I have tons of homework and I'm still innmy pj's and need to shower. What am I doing? Spent the last hour on here.


----------



## surprize30 (Apr 28, 2012)

did you know watching fish for about 20 minuets lowers your blood pressure??? lol there cool af!!


----------



## finnfinnfriend (Feb 3, 2012)

Katy said:


> Does anyone else spend gobs of time just watching their fishies, or thinking about their fish, or needlessly looking at bettas and fish stuff in petstore when they go to buy catlitter... Or discuss them BY NAME to people who don't own bettas and think you're crazy? It's Sunday and I swear i've wasted hours just watching my fish at different times today.
> 
> Post here if you're officially obsessed with bettas!


I do ALL of those things! I am totally hopeless....


----------



## Katy (Apr 10, 2012)

Ok yesterday I was driving home from work, which is about 1.5 hours from where I live. I stopped by 3 different petsmarts on the way home and bought out all their Anubias plants. I go to the petstore more than the grocery store. Pretty sad.


----------



## fleetfish (Jun 29, 2010)

It's not sad, it's normal! The rest of the world is crazy! Today I had to get some new frozen food for the minions and the moment I walked into the store I buzzed directly to the bettas. My eyes went wide. NEW SHIPMENT!!!! Woooooo!! I was like "I want this one and this one and oh this one, maybe this one and . . . . " Finally I settled on one very pretty yellow cambo CT. But you see, I was being good. There were some drop dead gorgeous fishies there. 
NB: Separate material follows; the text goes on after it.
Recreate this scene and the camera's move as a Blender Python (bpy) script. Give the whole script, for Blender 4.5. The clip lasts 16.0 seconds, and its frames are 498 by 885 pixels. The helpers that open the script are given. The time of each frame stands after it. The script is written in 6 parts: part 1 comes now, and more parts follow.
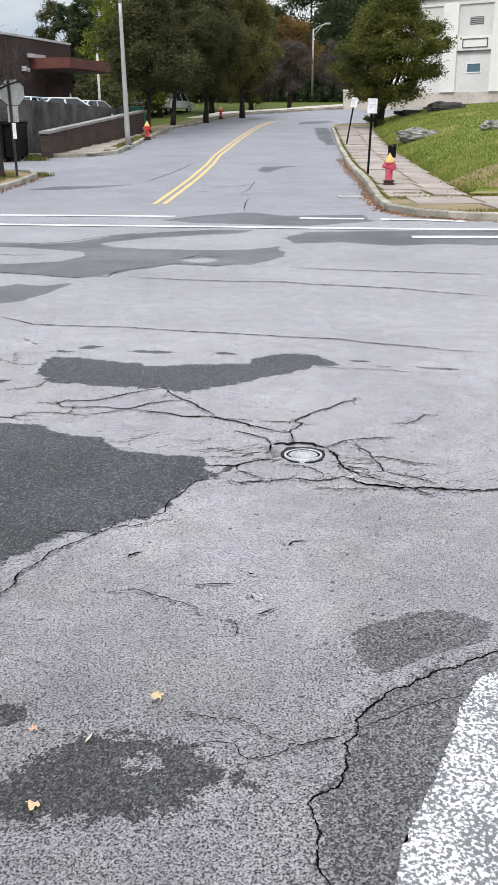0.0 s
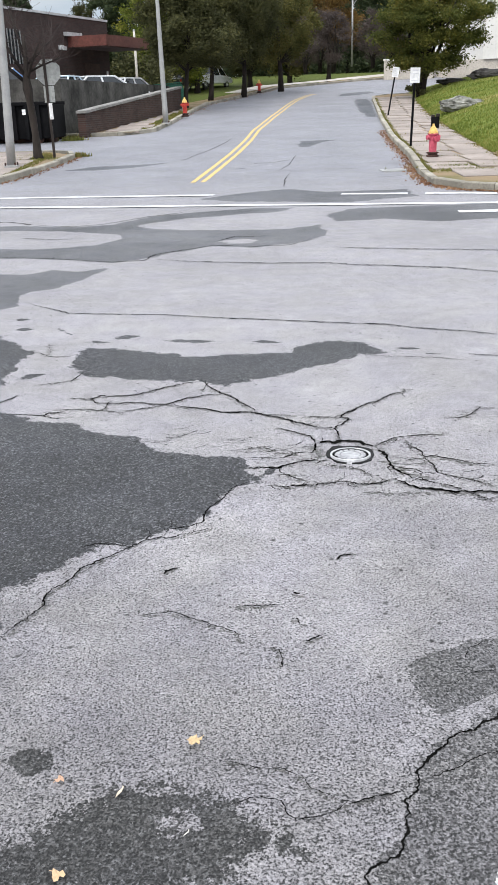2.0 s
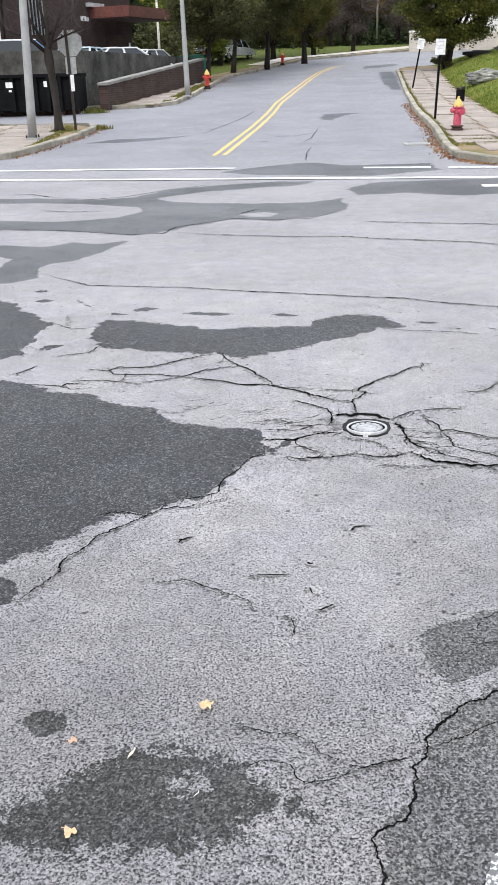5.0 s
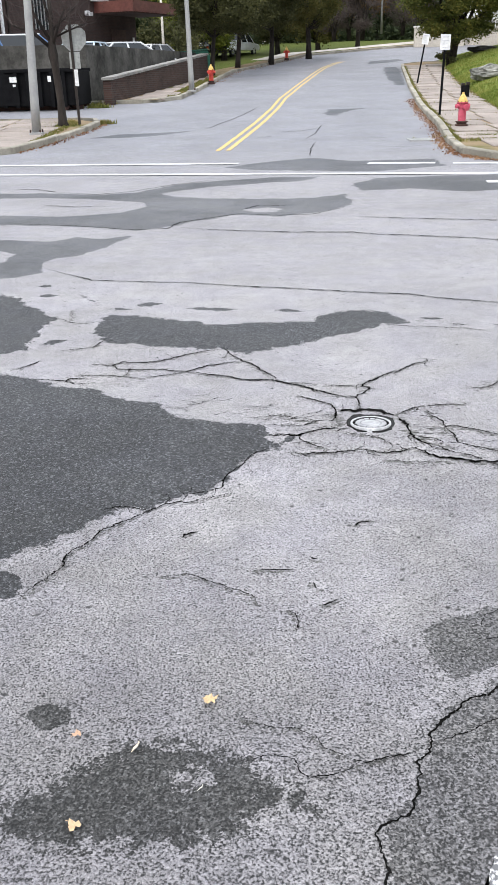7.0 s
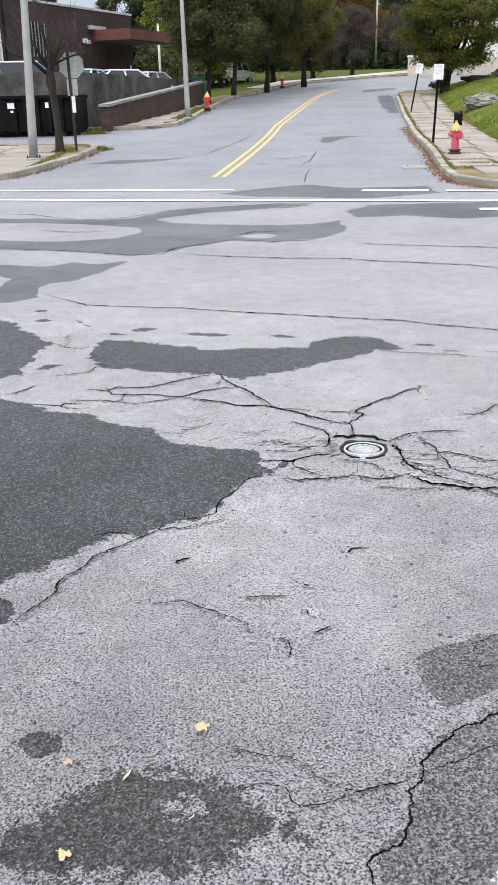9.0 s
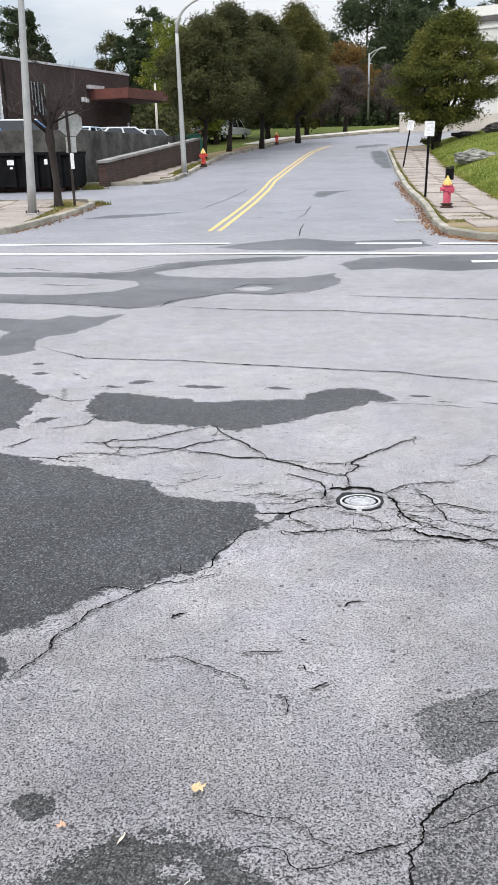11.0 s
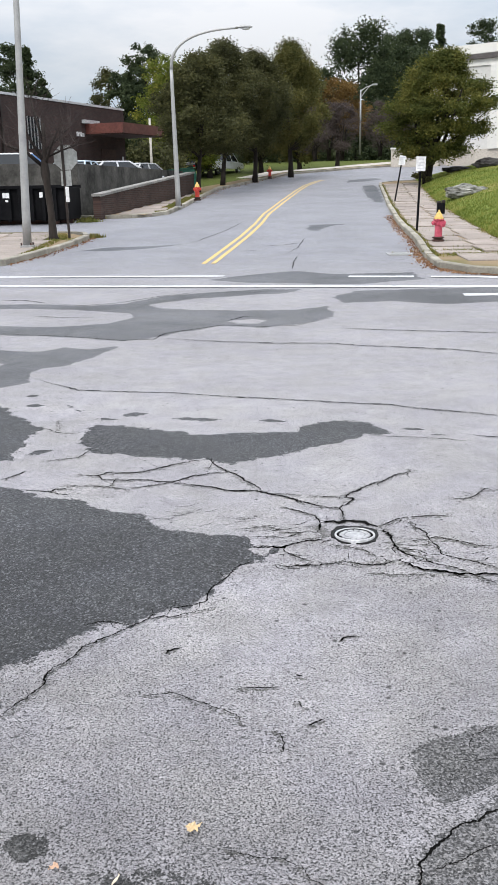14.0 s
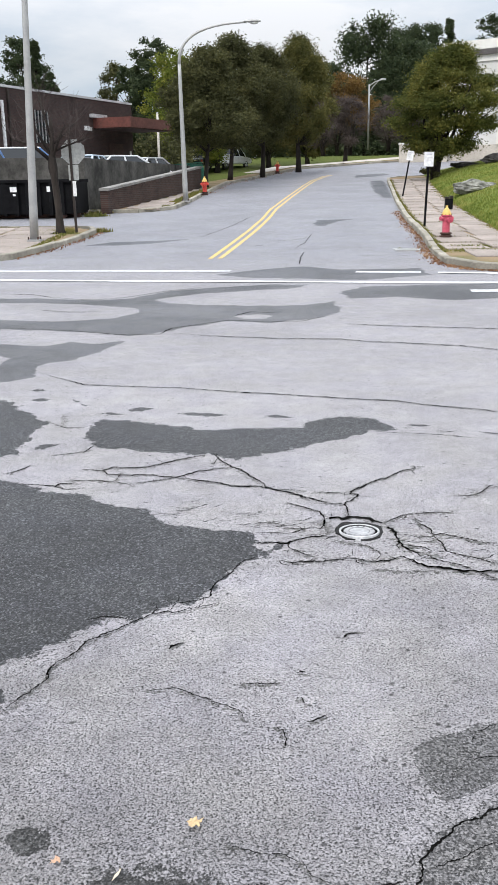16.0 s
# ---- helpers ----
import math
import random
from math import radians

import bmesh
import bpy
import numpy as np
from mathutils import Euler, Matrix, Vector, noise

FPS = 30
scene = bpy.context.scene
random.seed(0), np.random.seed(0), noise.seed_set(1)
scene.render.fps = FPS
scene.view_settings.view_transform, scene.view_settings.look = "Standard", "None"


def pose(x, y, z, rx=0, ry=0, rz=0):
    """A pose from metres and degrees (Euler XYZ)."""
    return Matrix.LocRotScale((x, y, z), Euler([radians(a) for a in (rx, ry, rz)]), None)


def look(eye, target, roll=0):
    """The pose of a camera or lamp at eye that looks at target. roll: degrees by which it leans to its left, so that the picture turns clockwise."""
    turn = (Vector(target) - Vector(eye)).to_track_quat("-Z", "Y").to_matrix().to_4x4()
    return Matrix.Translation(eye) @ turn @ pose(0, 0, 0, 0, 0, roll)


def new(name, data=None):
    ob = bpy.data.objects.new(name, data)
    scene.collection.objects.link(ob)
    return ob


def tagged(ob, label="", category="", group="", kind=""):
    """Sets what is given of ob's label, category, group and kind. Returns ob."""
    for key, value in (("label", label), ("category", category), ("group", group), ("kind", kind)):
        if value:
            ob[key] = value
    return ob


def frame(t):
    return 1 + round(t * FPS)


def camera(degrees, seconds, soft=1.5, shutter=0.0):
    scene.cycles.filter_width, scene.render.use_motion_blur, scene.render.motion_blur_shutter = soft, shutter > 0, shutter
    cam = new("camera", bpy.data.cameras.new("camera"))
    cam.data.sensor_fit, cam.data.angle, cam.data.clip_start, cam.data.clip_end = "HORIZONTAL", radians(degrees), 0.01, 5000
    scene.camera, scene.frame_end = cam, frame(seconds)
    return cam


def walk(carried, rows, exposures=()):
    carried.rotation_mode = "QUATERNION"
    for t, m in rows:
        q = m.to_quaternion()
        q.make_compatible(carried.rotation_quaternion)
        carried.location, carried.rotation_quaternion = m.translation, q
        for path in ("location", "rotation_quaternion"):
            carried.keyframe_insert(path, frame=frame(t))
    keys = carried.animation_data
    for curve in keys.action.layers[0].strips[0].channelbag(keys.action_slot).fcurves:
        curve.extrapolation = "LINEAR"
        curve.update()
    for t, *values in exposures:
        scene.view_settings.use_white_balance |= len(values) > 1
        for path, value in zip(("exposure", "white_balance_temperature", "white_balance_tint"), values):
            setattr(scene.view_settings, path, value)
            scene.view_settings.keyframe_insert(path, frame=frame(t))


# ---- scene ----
cam = camera(31.0, 16.0, soft=1.2)
PATH = [
    (0, (0.026, -0.35, 1.674), (0.12, 1.534, 1.01), -0.2),
    (0.5, (0.101, -0.213, 1.688), (0.125, 1.665, 0.999), -0.9),
    (1, (0.102, -0.111, 1.692), (0.118, 1.764, 0.995), -1.4),
    (1.5, (0.041, -0.054, 1.695), (0.049, 1.817, 0.99), -1.6),
    (2, (0.036, -0.042, 1.689), (0.035, 1.827, 0.978), -1.8),
    (2.5, (0.042, -0.044, 1.675), (0.027, 1.822, 0.957), -1.9),
    (3, (0.07, -0.041, 1.668), (0.041, 1.821, 0.939), -2.0),
    (3.5, (0.059, -0.051, 1.674), (0.025, 1.807, 0.935), -1.7),
    (4, (0.046, -0.054, 1.67), (0.008, 1.801, 0.924), -1.6),
    (4.5, (0.052, -0.056, 1.67), (0.009, 1.796, 0.917), -1.7),
    (7, (0.046, -0.056, 1.666), (-0.006, 1.79, 0.899), -1.6),
    (7.5, (0.058, -0.062, 1.676), (0.01, 1.791, 0.925), -1.6),
    (8, (0.051, -0.059, 1.681), (0.012, 1.802, 0.949), -1.3),
    (10.3, (0.054, -0.077, 1.682), (0.015, 1.802, 0.999), -1.2),
    (10.5, (0.056, -0.07, 1.681), (0.021, 1.816, 1.015), -1.2),
    (11, (0.055, -0.067, 1.698), (0.025, 1.836, 1.083), -1.4),
    (11.5, (0.056, -0.059, 1.724), (0.031, 1.86, 1.161), -1.3),
    (12, (0.049, -0.054, 1.724), (0.023, 1.875, 1.199), -1.2),
    (12.5, (0.051, -0.062, 1.735), (0.026, 1.87, 1.22), -1.2),
    (13, (0.051, -0.062, 1.724), (0.03, 1.869, 1.203), -1.1),
    (13.5, (0.053, -0.059, 1.714), (0.038, 1.869, 1.18), -1.1),
    (14, (0.047, -0.069, 1.713), (0.034, 1.854, 1.163), -1.2),
    (14.5, (0.053, -0.069, 1.707), (0.037, 1.849, 1.141), -1.3),
    (15, (0.05, -0.072, 1.708), (0.028, 1.843, 1.132), -1.3),
    (15.5, (0.052, -0.063, 1.704), (0.026, 1.853, 1.132), -1.2),
    (16, (0.054, -0.065, 1.714), (0.027, 1.855, 1.154), -1.0),
]
walk(cam, [(t, look(eye, target, roll)) for t, eye, target, roll in PATH],
     [(0, -0.09), (1.5, -0.05), (3, 0.0), (7.5, 0.03), (11, 0.02), (12.5, -0.09), (14, -0.07), (16, -0.01)])
SKY_LOW, SKY_HIGH = 0.97, 3.25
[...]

So that makes 10. Oy, i must stop.


----------



## Katy (Apr 10, 2012)

Congrats on your new CT Fleetfish! Today I found another Petsmart about 20min away and bought out their Anubias. So right now I'm replanting some of my tanks Was soooo tempted by their bettas though.


----------



## MoonShadow (Feb 29, 2012)

I am definitely addicted to bettas, they are pretty much all I talk about. You should see my facebook page, they're almost all I post about!!!


----------